The psychological profile that emerges from the Kouri Richins case presents a specific form of compartmentalization that forensic professionals have documented but rarely encounter at this operational duration. For approximately fourteen months following Eric Richins' death, the defendant maintained a constructed identity — grieving mother, children's book author, television interview subject — that was sufficiently convincing to deceive every personal acquaintance who subsequently testified at trial.
The behavioral evidence suggests this was not conventional deception in the performative sense. The psychology at work involves a migration into an alternate self-narrative so complete that the individual operates within it as reality. The grieving-mother identity functioned as her lived experience. The actions that preceded it — the fentanyl, the cocktail, the death — existed in a psychologically sealed compartment she did not access in her daily presentation. That dissociative architecture explains the 911 call's emotional quality, the social gathering the following day, the Google searches for luxury incarceration facilities and insurance claim timelines conducted without apparent distress, and the television appearances promoting a children's grief book written by the person responsible for the grief.

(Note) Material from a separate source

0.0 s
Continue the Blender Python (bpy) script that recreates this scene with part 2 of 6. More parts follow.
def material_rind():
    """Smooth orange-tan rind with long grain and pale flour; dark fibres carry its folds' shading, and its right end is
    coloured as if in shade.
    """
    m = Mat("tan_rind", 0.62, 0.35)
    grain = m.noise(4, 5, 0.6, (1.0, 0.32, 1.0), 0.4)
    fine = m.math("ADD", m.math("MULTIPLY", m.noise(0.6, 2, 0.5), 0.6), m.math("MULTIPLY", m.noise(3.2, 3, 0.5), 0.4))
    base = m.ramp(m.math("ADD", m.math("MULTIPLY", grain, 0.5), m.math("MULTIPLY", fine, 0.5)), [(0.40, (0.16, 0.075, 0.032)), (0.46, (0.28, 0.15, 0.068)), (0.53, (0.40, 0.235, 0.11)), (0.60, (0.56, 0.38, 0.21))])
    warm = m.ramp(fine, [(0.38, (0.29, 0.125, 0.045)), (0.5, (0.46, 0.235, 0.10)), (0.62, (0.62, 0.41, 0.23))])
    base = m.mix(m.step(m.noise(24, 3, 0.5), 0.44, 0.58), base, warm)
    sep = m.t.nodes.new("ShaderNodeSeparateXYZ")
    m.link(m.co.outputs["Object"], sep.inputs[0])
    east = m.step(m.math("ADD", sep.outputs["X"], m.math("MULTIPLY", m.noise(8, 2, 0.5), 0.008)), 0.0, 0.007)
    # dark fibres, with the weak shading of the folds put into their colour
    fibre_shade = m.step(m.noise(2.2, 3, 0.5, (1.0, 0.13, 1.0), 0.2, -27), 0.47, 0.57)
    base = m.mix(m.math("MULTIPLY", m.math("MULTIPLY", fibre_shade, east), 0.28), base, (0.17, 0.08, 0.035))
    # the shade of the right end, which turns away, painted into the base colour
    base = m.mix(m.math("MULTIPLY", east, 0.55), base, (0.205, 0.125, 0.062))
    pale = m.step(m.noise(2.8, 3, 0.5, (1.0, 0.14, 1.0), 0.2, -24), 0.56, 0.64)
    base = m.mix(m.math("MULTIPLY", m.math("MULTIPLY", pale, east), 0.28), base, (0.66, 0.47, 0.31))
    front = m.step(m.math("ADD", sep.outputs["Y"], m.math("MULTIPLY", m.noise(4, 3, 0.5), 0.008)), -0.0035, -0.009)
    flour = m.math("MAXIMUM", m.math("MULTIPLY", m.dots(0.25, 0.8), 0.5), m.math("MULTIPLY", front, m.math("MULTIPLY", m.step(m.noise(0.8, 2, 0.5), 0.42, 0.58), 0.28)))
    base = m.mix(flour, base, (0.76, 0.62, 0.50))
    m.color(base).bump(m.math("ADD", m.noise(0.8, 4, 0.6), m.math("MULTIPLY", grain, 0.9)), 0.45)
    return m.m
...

The escalation pattern preceding the crime follows a documented forensic trajectory. The Valentine's Day attempt — which Eric Richins survived after experiencing respiratory distress and reportedly reaching for an EpiPen — did not produce reconsideration. It produced refinement. Seventeen days elapsed. The defendant continued to cohabitate, co-parent, and conduct professional real estate transactions. The second attempt employed approximately five times the lethal dose. The psychological mechanism that enables a failed homicide attempt to generate a more effective plan rather than retreat is consistent with a decision-making framework in which the target has been fully dehumanized — reduced from a person to a financial variable.
The underlying financial architecture supports that analysis: approximately $4.5 million in undisclosed debt, a concurrent relationship with Robert Josh Grossmann that functioned as preparation for a post-death life, and insurance policies acquired on the victim's life without his knowledge. The jury required less than three hours.